The draw was made on 8 July 2024 at 13:00 and broadcast live on the SPFL YouTube Channel. The draw was regionalised and all non-Under 21 teams were seeded. The matches were played on 30 & 31 July 2024.

===North Section===

====Draw====
Teams that entered the competition in the first round.

| Seeded Teams | Unseeded Teams |
|---|---|
| Buckie Thistle; Brechin City; Fraserburgh; Banks O'Dee; Formartine United; | Aberdeen B; Dundee B; Dundee United B; Heart of Midlothian B; St Johnstone B; |

===South Section===

====Draw====
Teams that entered the competition in the first round.

| Seeded Teams | Unseeded Teams |
|---|---|
| East Kilbride; Bo'ness United; Albion Rovers; Cowdenbeath; Berwick Rangers; East Stirlingshire; | Celtic B; Hibernian B; Kilmarnock B; Motherwell B; Rangers B; St Mirren B; |

====Matches====

- Note

==Second round==
The second round featured the 11 winners from the previous round, along with 7 clubs from 2023–24 Scottish League Two.

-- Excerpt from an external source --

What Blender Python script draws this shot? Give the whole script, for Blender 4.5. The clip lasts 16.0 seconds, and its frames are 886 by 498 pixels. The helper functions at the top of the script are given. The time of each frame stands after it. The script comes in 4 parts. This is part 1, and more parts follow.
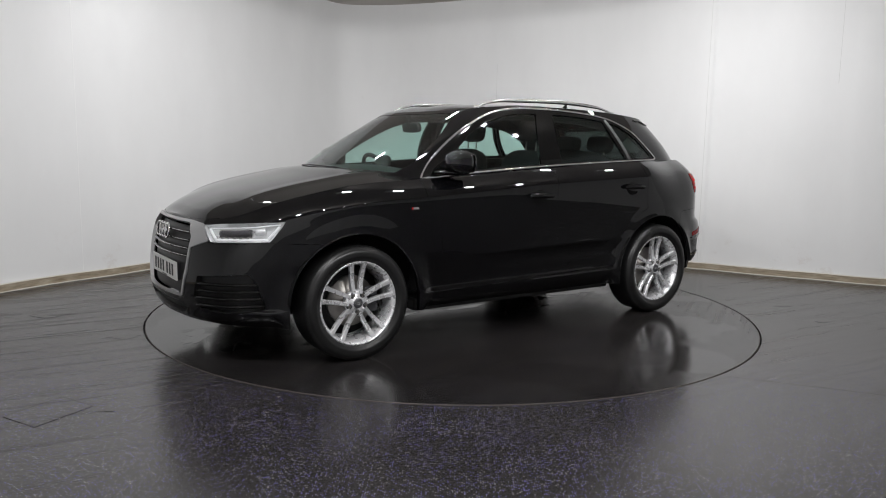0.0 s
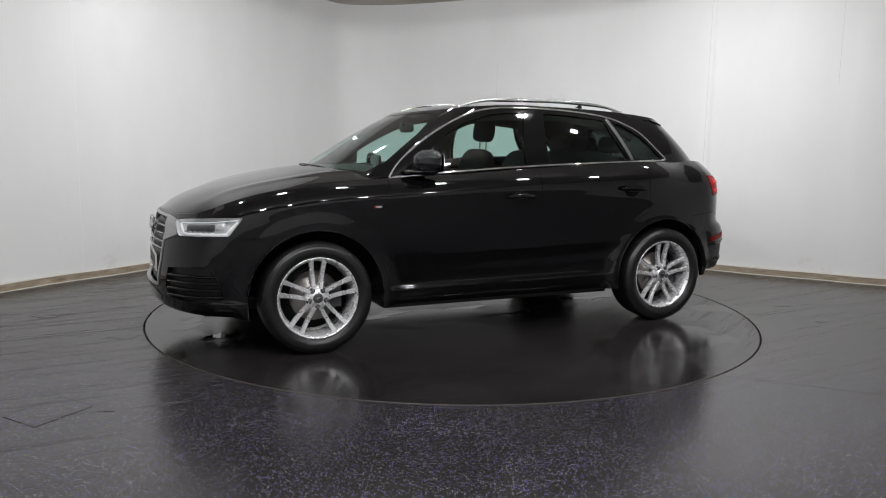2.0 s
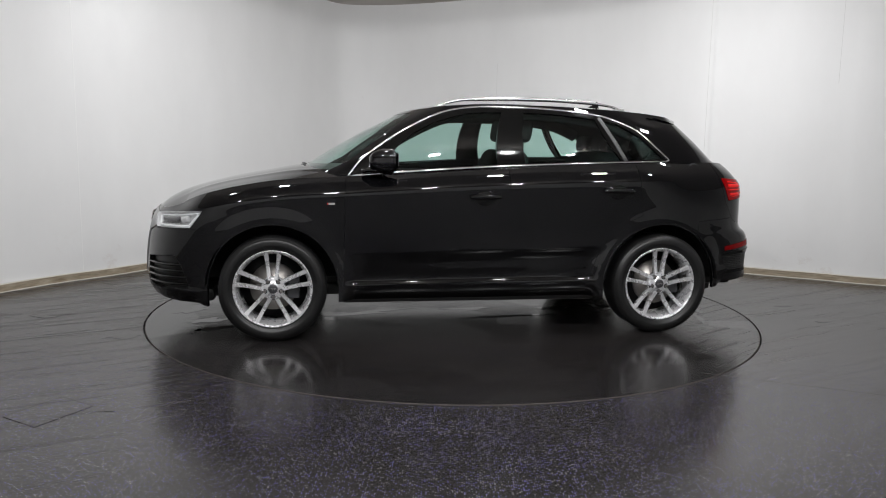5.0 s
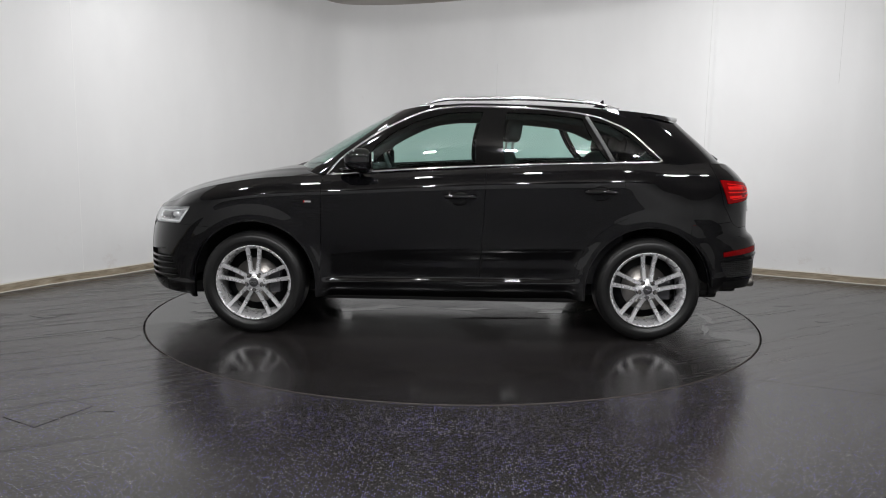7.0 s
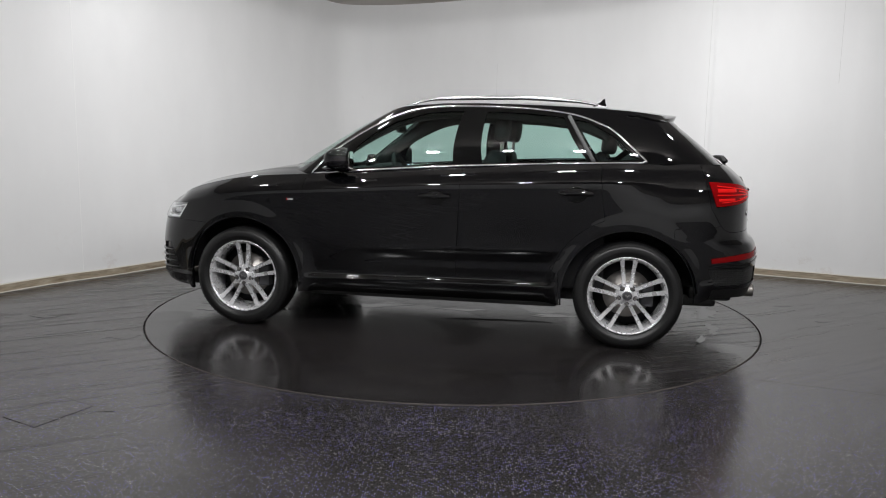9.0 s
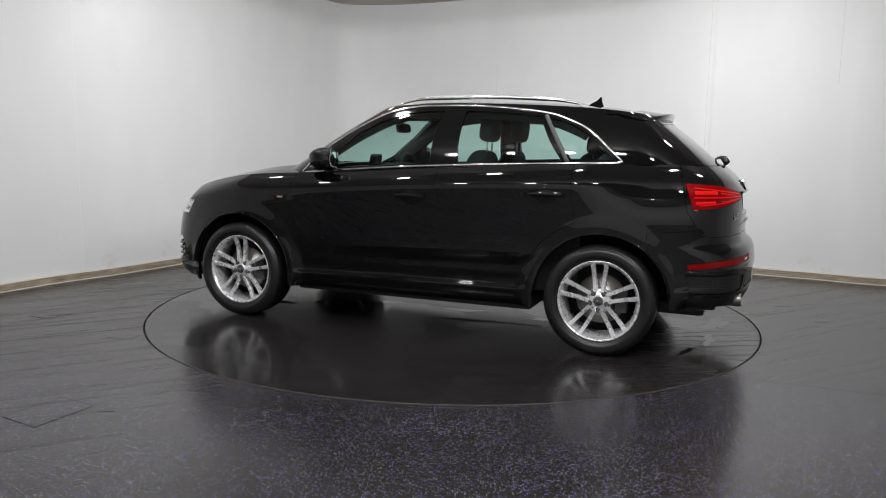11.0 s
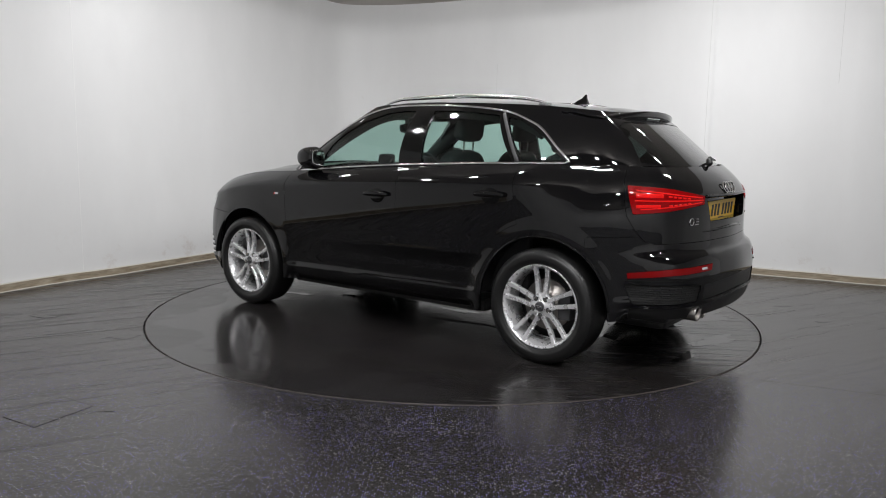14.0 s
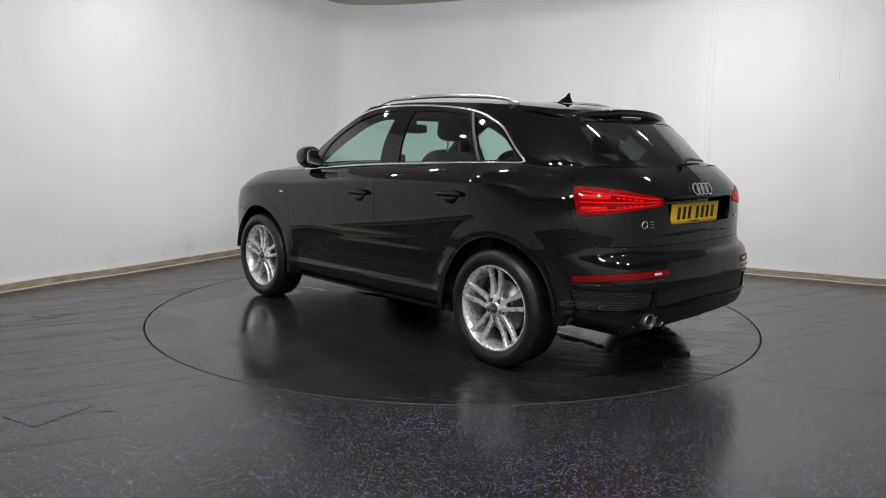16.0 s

The draw for the second round was made on 8 July 2024 along with the first round draw. The draw was regionalised, but not seeded. The matches were played on 13 and 14 August 2024.

===North Section===

====Draw====
Teams that entered the competition in the second round.

| East Fife; Forfar Athletic; Elgin City; |

===South Section===

====Draw====
Teams that entered the competition in the second round.

| Dumbarton; Bonnyrigg Rose; Clyde; Stranraer; |

==Third round==
The third round featured the nine winners from the previous round, along with all ten clubs from both the Championship and League One, and three clubs from League Two.

The draw was made on 19 August 2024 at 15:00 and broadcast live on the SPFL YouTube Channel.

===Draw===
Teams that entered the competition in the third round.

| Airdrieonians; Alloa Athletic; Annan Athletic; Arbroath; Ayr United; Cove Rangers; Dunfermline Athletic; Edinburgh City; Falkirk; Greenock Morton; Hamilton Academical; Inverness Caledonian Thistle; Kelty Hearts; Livingston; Montrose; Partick Thistle; Peterhead; Queen of the South; Queen's Park; Raith Rovers; Stenhousemuir; Stirling Albion; The Spartans; |

==Fourth round==
The draw was made on 10 September 2024 at 13:00 and broadcast live on the SPFL YouTube Channel.

Teams in italics were unknown at the time of the draw.

Teams in bold progressed to the quarter-finals.

| Championship | League One | League Two | Lowland League | Premiership U21 teams |
|---|---|---|---|---|
| Airdrieonians; Ayr United; Dunfermline Athletic; Greenock Morton; Hamilton Academical; Livingston; Queen's Park; | Alloa Athletic; Annan Athletic; Arbroath; Inverness Caledonian Thistle; Kelty Hearts; Stenhousemuir; | Peterhead; | East Kilbride; | Rangers B; |

==Quarter-finals==
The draw was made on 16 October 2024 at 13:00 and broadcast live on the SPFL YouTube Channel along with the semi-finals draw.

Teams in italics were unknown at the time of the draw.

Teams in bold progressed to the semi-finals.

| Championship | League One | Lowland League | Premiership U21 teams |
|---|---|---|---|
| Ayr United; Dunfermline Athletic; Greenock Morton; Livingston; Queen's Park; | Alloa Athletic; | East Kilbride; | Rangers B; |

==Semi-finals==
The draw was made on 16 October 2024 at 13:00 along with the quarter-finals draw.